A&E

Bad Movie Review: The Room (2003)

Note: This article is hosted here for archival purposes only. It does not necessarily represent the values of the Iron Warrior or Waterloo Engineering Society in the present day.

There are movies that are bad (Chipwrecked, 2011), movies that are really bad (Battlefield Earth, 2000), and finally, movies that are so god awful they’re actually good. And that brings us into this issue’s spotlight: Tommy Wiseau’s The Room (2003).

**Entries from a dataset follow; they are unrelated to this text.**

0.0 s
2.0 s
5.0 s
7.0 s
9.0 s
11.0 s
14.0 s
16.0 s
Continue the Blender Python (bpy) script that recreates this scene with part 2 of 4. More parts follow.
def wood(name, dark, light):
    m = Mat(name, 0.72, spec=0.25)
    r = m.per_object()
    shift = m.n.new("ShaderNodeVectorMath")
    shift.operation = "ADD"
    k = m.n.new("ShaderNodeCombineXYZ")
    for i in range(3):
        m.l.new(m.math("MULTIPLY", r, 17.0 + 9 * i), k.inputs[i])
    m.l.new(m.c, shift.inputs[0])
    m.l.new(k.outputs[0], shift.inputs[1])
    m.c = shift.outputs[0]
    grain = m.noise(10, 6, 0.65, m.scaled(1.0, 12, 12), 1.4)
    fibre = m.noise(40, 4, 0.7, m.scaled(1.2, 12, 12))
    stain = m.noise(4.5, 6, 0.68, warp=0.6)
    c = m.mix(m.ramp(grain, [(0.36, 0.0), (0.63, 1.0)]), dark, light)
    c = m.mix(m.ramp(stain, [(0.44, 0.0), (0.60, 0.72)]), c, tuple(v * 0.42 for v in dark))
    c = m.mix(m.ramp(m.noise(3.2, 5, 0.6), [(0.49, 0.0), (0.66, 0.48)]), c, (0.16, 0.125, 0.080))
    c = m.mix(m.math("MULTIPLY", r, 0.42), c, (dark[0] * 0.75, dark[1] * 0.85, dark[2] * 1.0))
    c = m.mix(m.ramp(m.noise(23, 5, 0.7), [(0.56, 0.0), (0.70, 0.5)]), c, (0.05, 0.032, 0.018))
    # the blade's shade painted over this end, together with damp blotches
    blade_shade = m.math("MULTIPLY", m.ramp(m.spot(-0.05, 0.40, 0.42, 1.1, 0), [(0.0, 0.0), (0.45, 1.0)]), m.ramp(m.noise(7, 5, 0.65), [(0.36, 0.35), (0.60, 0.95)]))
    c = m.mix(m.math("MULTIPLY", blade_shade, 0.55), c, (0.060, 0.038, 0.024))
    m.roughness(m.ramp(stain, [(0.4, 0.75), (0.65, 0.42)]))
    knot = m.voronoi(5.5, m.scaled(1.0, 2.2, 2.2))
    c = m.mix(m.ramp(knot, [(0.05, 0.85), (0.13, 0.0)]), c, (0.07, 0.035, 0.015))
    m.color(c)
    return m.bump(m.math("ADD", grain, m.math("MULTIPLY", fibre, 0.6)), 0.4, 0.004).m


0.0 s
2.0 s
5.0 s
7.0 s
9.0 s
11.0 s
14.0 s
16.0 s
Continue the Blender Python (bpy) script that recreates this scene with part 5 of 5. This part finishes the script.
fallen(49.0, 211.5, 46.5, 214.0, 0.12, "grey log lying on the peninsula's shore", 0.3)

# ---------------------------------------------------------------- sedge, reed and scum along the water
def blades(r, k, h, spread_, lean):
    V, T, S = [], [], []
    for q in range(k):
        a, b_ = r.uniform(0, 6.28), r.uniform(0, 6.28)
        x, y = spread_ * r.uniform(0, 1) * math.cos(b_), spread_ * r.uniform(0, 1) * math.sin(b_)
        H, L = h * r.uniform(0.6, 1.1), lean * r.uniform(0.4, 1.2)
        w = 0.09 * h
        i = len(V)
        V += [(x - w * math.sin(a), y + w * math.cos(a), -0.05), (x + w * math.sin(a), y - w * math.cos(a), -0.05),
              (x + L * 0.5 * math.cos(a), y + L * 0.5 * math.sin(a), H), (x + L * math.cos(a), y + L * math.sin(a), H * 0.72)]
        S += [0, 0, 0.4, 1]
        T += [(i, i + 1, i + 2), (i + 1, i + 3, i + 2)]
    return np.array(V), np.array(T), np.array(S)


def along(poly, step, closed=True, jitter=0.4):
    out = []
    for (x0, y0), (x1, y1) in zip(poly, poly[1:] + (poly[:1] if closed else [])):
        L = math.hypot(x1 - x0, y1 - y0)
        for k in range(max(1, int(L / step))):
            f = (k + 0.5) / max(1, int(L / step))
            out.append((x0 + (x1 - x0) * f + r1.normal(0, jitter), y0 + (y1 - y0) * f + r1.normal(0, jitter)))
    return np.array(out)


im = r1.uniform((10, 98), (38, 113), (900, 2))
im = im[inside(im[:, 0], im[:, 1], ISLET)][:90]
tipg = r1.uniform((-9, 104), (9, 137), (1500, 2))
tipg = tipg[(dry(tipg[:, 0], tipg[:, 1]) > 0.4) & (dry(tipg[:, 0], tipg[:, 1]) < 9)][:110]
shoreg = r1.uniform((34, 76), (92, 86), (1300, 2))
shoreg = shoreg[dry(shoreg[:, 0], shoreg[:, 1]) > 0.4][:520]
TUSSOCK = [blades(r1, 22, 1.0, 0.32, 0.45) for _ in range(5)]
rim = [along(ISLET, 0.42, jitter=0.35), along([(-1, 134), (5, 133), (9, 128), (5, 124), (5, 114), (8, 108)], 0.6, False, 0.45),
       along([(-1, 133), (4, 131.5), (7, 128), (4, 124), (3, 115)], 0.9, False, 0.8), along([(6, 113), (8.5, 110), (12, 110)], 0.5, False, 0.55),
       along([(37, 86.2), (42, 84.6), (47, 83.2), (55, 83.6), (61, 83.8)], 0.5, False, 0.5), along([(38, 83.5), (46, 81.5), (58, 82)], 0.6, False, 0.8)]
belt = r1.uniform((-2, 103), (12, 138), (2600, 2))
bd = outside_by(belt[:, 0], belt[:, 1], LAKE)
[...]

The Room is about a banker named Johnny (Wiseau) who is dating a woman named Lisa, who is sleeping with Johnny’s best friend Mark. Johnny and Lisa live next to a boy named Denny who buys drugs occasionally and is supposed to be retarded (although you’d never guess). Lisa’s mom comes over very often to talk to her about stuff. If you think this film sounds boring and generic, it also contains such gems as: random scenes of the actors playing football, casual discussion about breast cancer, and poor imitations of a chicken. The catch: this is supposed to be a serious film.

Here is a movie that amazes me. Like Ed Wood’s Plan 9 from Outer Space (1956), The Room is absolutely, incredibly, yet also hilariously bad all the way through. But whereas Ed Wood’s movie had a budget of $60,000, The Room cost a whopping 6 million.  I’m here to tell you that this is worth every penny.  I was first introduced to this film by The Nostalgia Critic, my favorite online reviewer. While watching the movie for the first time, I literally laughed so hard my sides ached for days afterwards. The plot is idiotic, the dialogue more so, and Tommy Wiseau’s acting, which is slightly dubbed over at times, is by far the worst ever put on screen (and if you don’t believe me check this out the “The Room – Hi Mark” clip on YouTube ). Tommy Wiseau gives us an unforgettable film with some of the best scenes in movie history:

Johnny: Oh hi Claudette!
Claudette: Oh!
Johnny: Bye!

Ed Wood’s movies crashed and burned and he ended up directing porno films. Tommy Wiseau, fortunately, has had far better luck. He travels around the world attending sold-out midnight showings of his movie, doing Q & A sessions, quoting Shakespeare, and giving acting advice. I recently attended one of these midnight showings in Toronto, and met Tommy Wiseau in person. I used to wonder what kind of a person could possibly come up with a movie like The Room. The answer is: the kind of person who wears six belts.  It was a glorious experience. Do yourself a favour and go watch this movie.